# DICOM Tags Table Creation and Vector Search Database

This notebook aims to create the `dicom_tags` table, establish a vector search database for it, and provide comprehensive instructions to create a powerful Genie space. The steps include retrieving DICOM tags, extracting tag values, and ensuring accurate identification of patient and scan data.

In [0]:
%pip install databricks-vectorsearch
dbutils.library.restartPython()

In [0]:
dbutils.widgets.text("schema", "main.pixels_solacc", label="1.0 Catalog and Schema to store the dicom tags and vector search database")

schema = dbutils.widgets.get("schema")

In [0]:
import json

with open('dbx/pixels/resources/dicom_tags.ndjson', 'r') as f:
    tags = [json.loads(line) for line in f]

tags_df = spark.createDataFrame(tags)

tags_df.select("Tag","Name","Keyword","VR","VM","Retired").write.mode("overwrite").saveAsTable(schema+".dicom_tags")

In [0]:
%sql
ALTER TABLE $schema.dicom_tags SET TBLPROPERTIES (delta.enableChangeDataFeed = true)

In [0]:
from databricks.vector_search.client import VectorSearchClient

vs_endpoint = "pixels_vs_endpoint"

# The following line automatically generates a PAT Token for authentication
client = VectorSearchClient()

if client.get_endpoint(vs_endpoint) is None:
  client.create_endpoint(
      name=vs_endpoint,
      endpoint_type="STANDARD"
  )

index = client.create_delta_sync_index(
  endpoint_name=vs_endpoint,
  source_table_name=schema+".dicom_tags",
  index_name=schema+".dicom_tags_vs",
  pipeline_type="TRIGGERED",
  primary_key="Tag",
  embedding_source_column="Name",
  embedding_model_endpoint_name="databricks-bge-large-en"
)


#GENIE INSTRUCTIONS

Use the function hls_radiology.ddsm.retrieve_dicom_tag to retrieve a DICOM TAG from a DICOM TAG DESCRIPTION if you don't know the tag.
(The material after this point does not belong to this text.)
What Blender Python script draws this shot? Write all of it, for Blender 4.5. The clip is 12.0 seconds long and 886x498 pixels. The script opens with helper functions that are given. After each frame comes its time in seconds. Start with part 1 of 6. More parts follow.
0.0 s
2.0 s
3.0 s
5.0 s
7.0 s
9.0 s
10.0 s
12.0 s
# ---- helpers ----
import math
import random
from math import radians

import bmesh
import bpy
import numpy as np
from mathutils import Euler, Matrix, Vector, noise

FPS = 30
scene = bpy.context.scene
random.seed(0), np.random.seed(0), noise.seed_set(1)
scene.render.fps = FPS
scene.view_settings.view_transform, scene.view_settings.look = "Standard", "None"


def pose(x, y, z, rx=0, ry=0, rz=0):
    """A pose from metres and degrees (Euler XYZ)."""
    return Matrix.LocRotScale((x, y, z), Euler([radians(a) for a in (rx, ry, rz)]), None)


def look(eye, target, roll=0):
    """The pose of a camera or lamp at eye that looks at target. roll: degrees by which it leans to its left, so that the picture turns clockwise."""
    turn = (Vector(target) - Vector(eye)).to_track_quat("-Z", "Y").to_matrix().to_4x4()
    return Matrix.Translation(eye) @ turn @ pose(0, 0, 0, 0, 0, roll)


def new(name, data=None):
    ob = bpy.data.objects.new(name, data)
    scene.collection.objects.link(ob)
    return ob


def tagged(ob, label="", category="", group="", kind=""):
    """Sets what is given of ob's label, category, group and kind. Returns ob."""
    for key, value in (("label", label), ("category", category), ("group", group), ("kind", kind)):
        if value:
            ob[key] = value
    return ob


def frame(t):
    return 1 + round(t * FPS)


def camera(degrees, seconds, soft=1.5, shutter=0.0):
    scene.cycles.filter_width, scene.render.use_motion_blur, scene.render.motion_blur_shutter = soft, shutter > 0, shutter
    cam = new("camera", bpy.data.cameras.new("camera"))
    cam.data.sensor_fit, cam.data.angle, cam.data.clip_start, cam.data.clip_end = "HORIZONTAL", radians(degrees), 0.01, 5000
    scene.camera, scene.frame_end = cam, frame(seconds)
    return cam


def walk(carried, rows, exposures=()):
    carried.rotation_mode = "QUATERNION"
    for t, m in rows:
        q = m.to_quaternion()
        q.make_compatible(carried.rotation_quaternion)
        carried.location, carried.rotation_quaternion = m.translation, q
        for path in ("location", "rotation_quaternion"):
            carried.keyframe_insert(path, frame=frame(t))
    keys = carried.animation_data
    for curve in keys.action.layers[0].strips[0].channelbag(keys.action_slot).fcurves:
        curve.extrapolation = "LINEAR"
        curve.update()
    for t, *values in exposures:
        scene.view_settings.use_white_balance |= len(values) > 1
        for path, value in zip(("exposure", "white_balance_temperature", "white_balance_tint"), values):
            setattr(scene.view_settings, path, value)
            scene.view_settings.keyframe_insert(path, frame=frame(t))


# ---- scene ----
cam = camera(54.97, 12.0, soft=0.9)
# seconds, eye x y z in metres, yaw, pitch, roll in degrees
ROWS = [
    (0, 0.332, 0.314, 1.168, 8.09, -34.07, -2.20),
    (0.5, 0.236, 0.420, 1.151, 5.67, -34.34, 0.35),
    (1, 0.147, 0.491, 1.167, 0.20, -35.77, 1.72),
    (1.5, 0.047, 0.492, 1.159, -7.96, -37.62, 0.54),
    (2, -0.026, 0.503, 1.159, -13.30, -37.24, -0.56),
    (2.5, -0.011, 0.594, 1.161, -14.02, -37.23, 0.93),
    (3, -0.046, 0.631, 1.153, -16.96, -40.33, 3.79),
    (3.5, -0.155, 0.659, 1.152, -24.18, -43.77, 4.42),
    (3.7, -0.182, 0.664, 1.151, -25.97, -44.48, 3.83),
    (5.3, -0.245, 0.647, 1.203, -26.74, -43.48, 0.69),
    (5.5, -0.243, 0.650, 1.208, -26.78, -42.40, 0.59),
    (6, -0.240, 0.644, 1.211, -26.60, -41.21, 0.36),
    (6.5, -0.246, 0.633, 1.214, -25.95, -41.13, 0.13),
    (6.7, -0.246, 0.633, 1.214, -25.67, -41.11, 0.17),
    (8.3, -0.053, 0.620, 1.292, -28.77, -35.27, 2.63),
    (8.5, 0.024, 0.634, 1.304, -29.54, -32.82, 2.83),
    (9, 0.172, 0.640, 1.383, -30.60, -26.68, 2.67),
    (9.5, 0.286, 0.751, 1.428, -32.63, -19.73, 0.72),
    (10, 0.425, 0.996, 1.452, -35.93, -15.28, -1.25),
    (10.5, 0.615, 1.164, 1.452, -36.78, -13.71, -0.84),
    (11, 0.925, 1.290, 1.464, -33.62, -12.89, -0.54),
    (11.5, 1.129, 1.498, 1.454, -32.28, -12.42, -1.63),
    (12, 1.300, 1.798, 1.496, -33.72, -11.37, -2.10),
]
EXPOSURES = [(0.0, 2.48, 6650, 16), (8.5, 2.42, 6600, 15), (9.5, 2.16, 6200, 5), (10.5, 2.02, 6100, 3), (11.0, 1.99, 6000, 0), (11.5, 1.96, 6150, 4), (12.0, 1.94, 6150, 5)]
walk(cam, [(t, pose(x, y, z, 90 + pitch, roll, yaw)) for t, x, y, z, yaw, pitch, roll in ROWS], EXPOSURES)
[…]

After retrieving that value you can query the object_catalog table with the **hls_radiology.ddsm.extract_tag_value** to extract the right DICOM TAG VALUE from the META column.

Always add the meta:["hash] to the select statement as identifier of single file.
To identify a single patient, use the following script in the select statement: <p>distinct(**hls_radiology.ddsm.extract_tag_value**(struct("00100020","PatientID","1"), meta )) as PATIENT_ID

The modificationTime is the time of the file creation and not always related to the scan date.
To identify the scan date, use the 'AcquisitionDate' tag, if the value is null then use modificationTime column.

#GENIE SQL EXAMPLES

##How old are the patients?

select 
distinct(**hls_radiology.ddsm.extract_tag_value**(
      struct("00100020","PatientID","1"), meta
    )) as PATIENT_ID,
cast(
  replace(
    **hls_radiology.ddsm.extract_tag_value**(
      **hls_radiology.ddsm.retrieve_dicom_tag**("patient age"), meta )
   ,"Y", "") 
   as integer) as patient_age
from **hls_radiology.ddsm.object_catalog**;

##Show me the distribution of the modalities

SELECT
  modality,
  COUNT(1) AS count
FROM
  (
    SELECT
      **hls_radiology.ddsm.extract_tag_value**(
        **hls_radiology.ddsm.retrieve_dicom_tag**('modality'), `meta`
      ) AS modality
    FROM
      **`hls_radiology`.`ddsm`.`object_catalog`**
  ) AS modalities
GROUP BY
  modality

##For the MG modality, are there any patients over 50?

SELECT DISTINCT
  **hls_radiology.ddsm.extract_tag_value**(struct('00100020', 'PatientID', '1'), `meta`) AS PATIENT_ID,
  CAST(
    REPLACE(
      **hls_radiology.ddsm.extract_tag_value**(**hls_radiology.ddsm.retrieve_dicom_tag**('patient age'), `meta`),
      'Y',
      ''
    ) AS INTEGER
  ) AS patient_age
FROM
  **`hls_radiology`.`ddsm`.`object_catalog`**
WHERE
  **hls_radiology.ddsm.extract_tag_value**(**hls_radiology.ddsm.retrieve_dicom_tag**('modality'), `meta`) = 'MG'
  AND CAST(
    REPLACE(
      **hls_radiology.ddsm.extract_tag_value**(**hls_radiology.ddsm.retrieve_dicom_tag**('patient age'), `meta`),
      'Y',
      ''
    ) AS INTEGER
  ) > 50